By Daniel Dunaief
Male mice, as it turns out, might also be from Mars, while female mice might be from Venus. Looking at specific cells in the brain of rodents, Cold Spring Harbor Laboratory Associate Professor Pavel Osten has found some noteworthy differences in their brain cells.
In the scientific journal Cell, Osten presented data that showed that in 10 out of 11 subcortical regions of the mouse brain, female mice showed greater flexibility and even more cells. These regions of the brain are responsible for reproduction, and social and parenting behaviors. “There were more cells [in these regions] in the female brain, even though the brains tended to be bigger in the males,” Osten said.
These results are part of a multiyear collaboration called the National Institutes of Health’s Brain Initiative Cell Census Network.
In the recent Cell article, Osten indicated that his analysis offered a surprising result in the number of cells of specific types in various regions of the cortex. “Those areas that have higher cognitive functions have different compositions,” he said. The ratios of cell types “vary according to the level of cognitive function.” In retrospect, Osten indicated that he saw the logic in such a cellular organization. “It makes sense that different cortical areas would have different cell type composition tuned to the specific cortical functions,” he explained.
In an email, Hongkui Zeng, the executive director of structured science at the Allen Institute for Brain Science, in Seattle, Washington, suggested that “people never looked at this issue carefully before. She added that the “sexual dimorphism was somewhat expected, but it is still interesting to see the real data.”
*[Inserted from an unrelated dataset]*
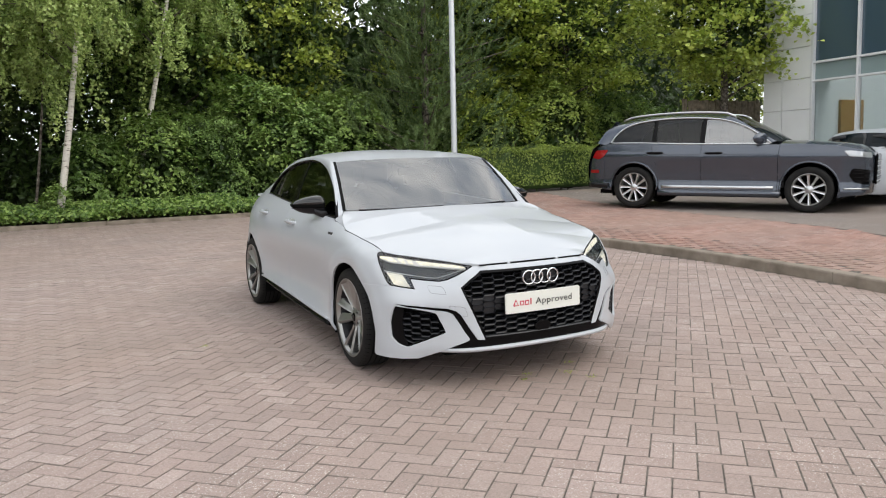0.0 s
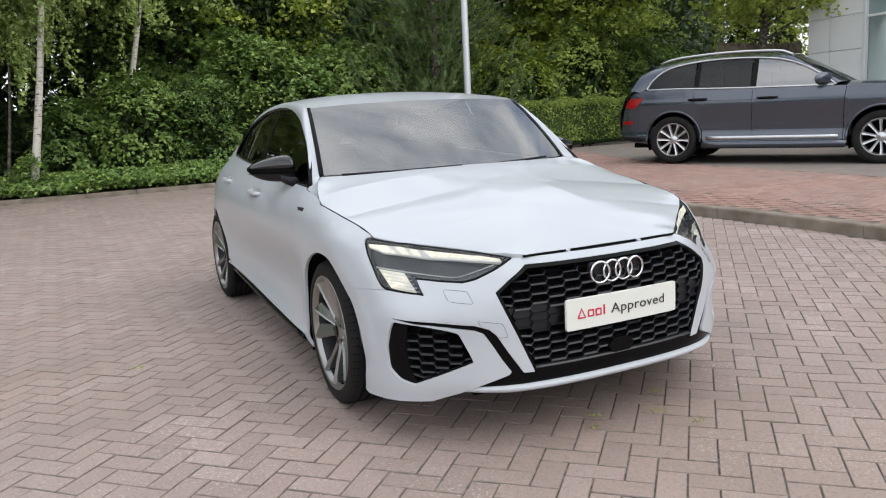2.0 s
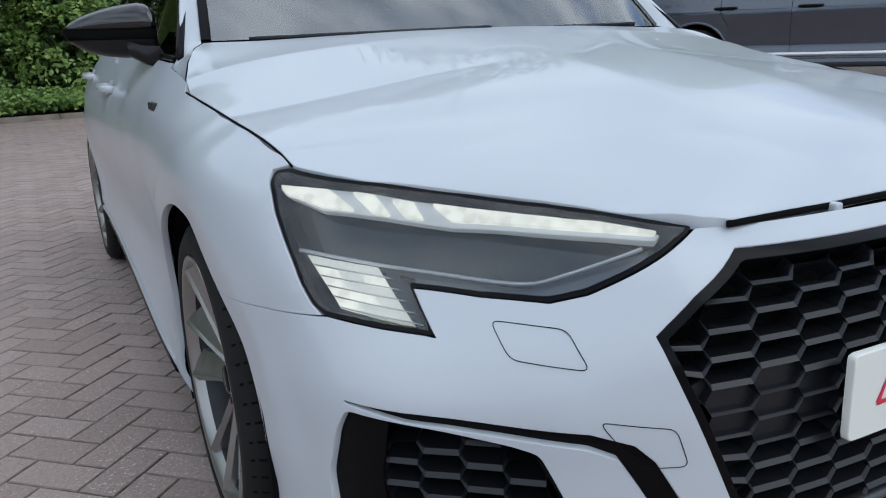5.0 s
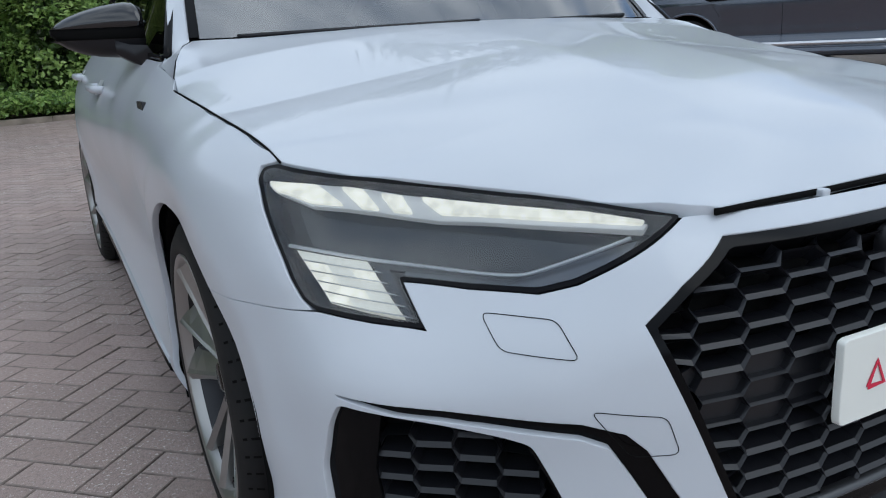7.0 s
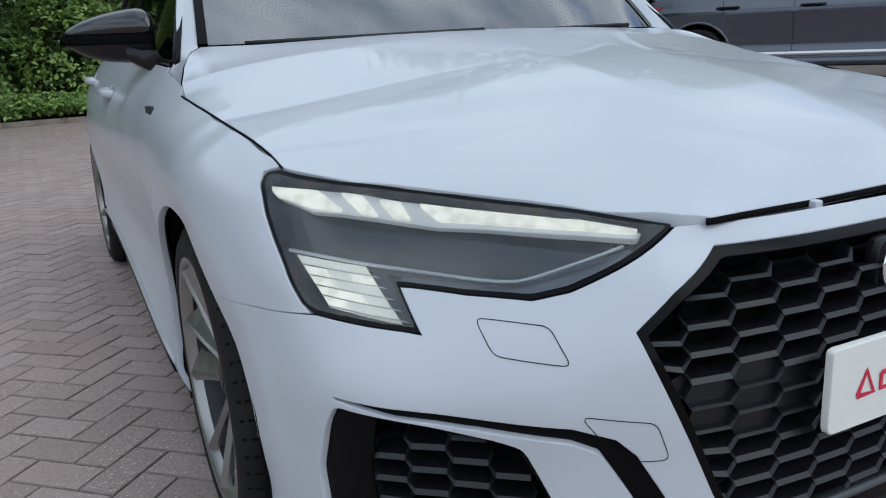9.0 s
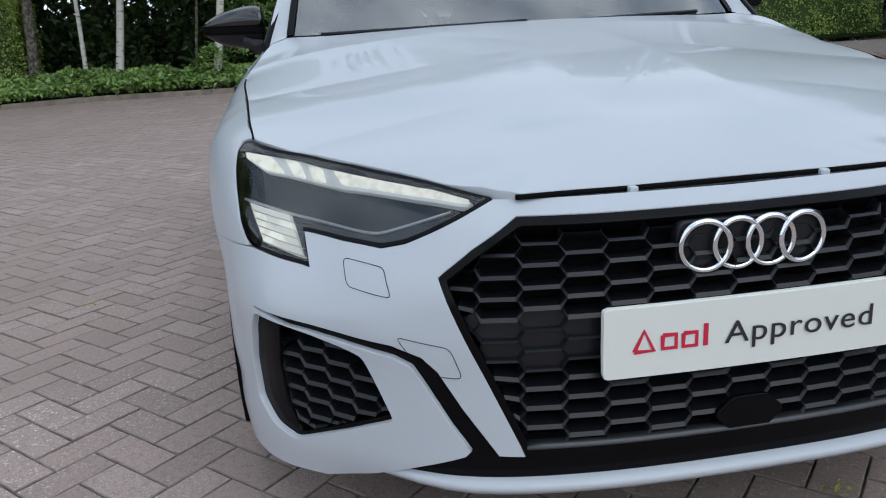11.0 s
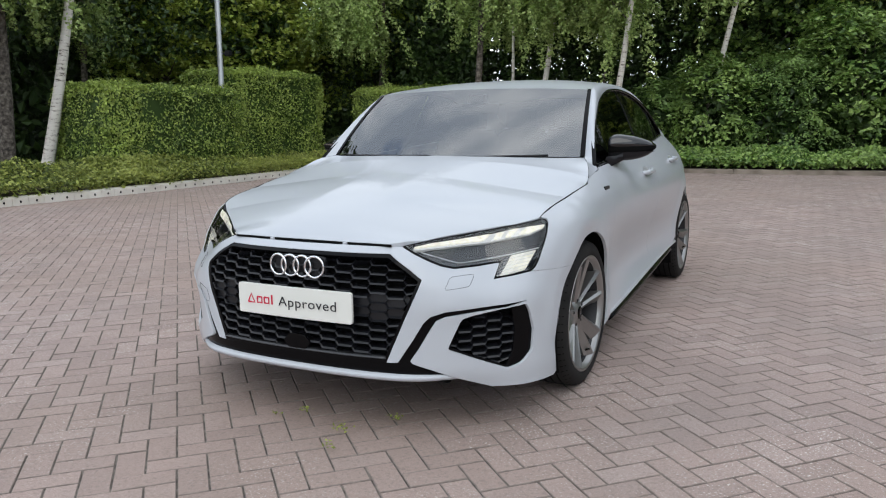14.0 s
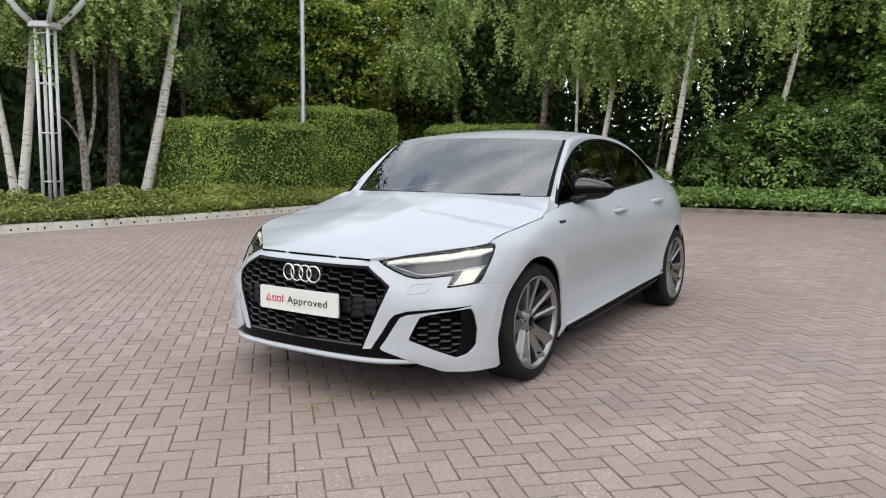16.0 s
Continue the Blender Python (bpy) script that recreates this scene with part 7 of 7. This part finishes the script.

Osten used a system called qBrain to see and count inhibitory neurons in the mouse brain. Over the next five years, he and his collaborators will build an online resource database for other researchers that will have distribution maps for numerous cell types throughout the mouse brain.
Osten estimates that there could be hundreds or even a thousand cell types within the brain that are largely uncharacterized in their specialized functions. A cell type is defined by its function in terms of its morphology, including dendritic and axonal branches. These cells are also defined by their physiology, which includes spiking properties, and connectivity, which indicates which cell is talking to other cells.
The anatomy and physiology of the cells will validate these transcriptome single-cell RNAseq studies, which probe for the variability between cells based on their gene expression, which includes differences due to day-to-day variability and differences from distinct cell types.
By analyzing the location and modulatory functions of these cell types, Osten would like to determine ways human brains differ from other animal brains. “In the human, we can mainly analyze the location and distribution which includes the ratios of specific cell types and our hypothesis is that fine-tuning the ratios of neuronal cell types may be a powerful evolutionary mechanism for building more efficient circuits and possibly even for distinguishing between human and other animals,” Osten explained in an email.
Humans, he continued, don’t have the largest brains or the most neurons. At one point, spindle neurons were considered unique to humans, but other researchers have shown that great apes, elephants and cetaceans, which is a group that includes whales and dolphins, also have them.
Osten’s hypothesis is that one of the differences is that the ratios of cells of different types built a computational circuit that’s more powerful than the ones in other species.
When he studies mouse brains, Osten collects information across the entire brain. With humans, he explores one cubic centimeter. The human work is just starting in his lab and represents a collaboration with Zsófia Maglóczky from the Hungarian Academy of Sciences at the Institute of Experimental Medicine in Budapest.
Each mouse brain dataset is between 200 gigabytes and 10 terabytes, depending on the resolution Osten uses to image the brain. He can process 10 terabytes of data in about a week.
Osten uses machine learning algorithms that develop with guidance from human experts. This comes from a long-standing collaboration with Sebastian Seung, a professor of computer science at Princeton University.
He suggested that the research has a translational element as well, offering a way to study cellular and wiring elements characteristic of diseases. “We are looking at several of the models that are well established for autism.” He is also planning to write grants to find funds that supports the analysis of brains from people with schizophrenia and Alzheimer’s disease.
The analysis is a promising avenue of research, other scientists said. “It will be extremely interesting to compare the ratio of different cell types in various diseased brains with normal healthy brains, to see if the diseases may preferentially affect certain cell types and why and how,” Zeng explained in an email. “This could be very helpful for us to devise therapeutic means” to treat diseases.
Zeng has known Osten for about seven years. Last year, she began a collaboration using qBrain to quantify cell types.
A current resident of Williamsburg, where his reverse commute is now about 40 minutes, Osten works with a company he and Seung started called Certerra, which provides a rapid analysis of brain activity at different times. The company, located in Farmingdale, has a growing customer base and has a staff of about five people.
As for the recent work, researchers suggested it would help continue to unlock mysteries of the brain. This research is “a basic but important step toward understanding how the brain works,” Zeng added. “This paper provides a new and efficient approach that will be powerful when combined with genetic tools that can label different cell types.”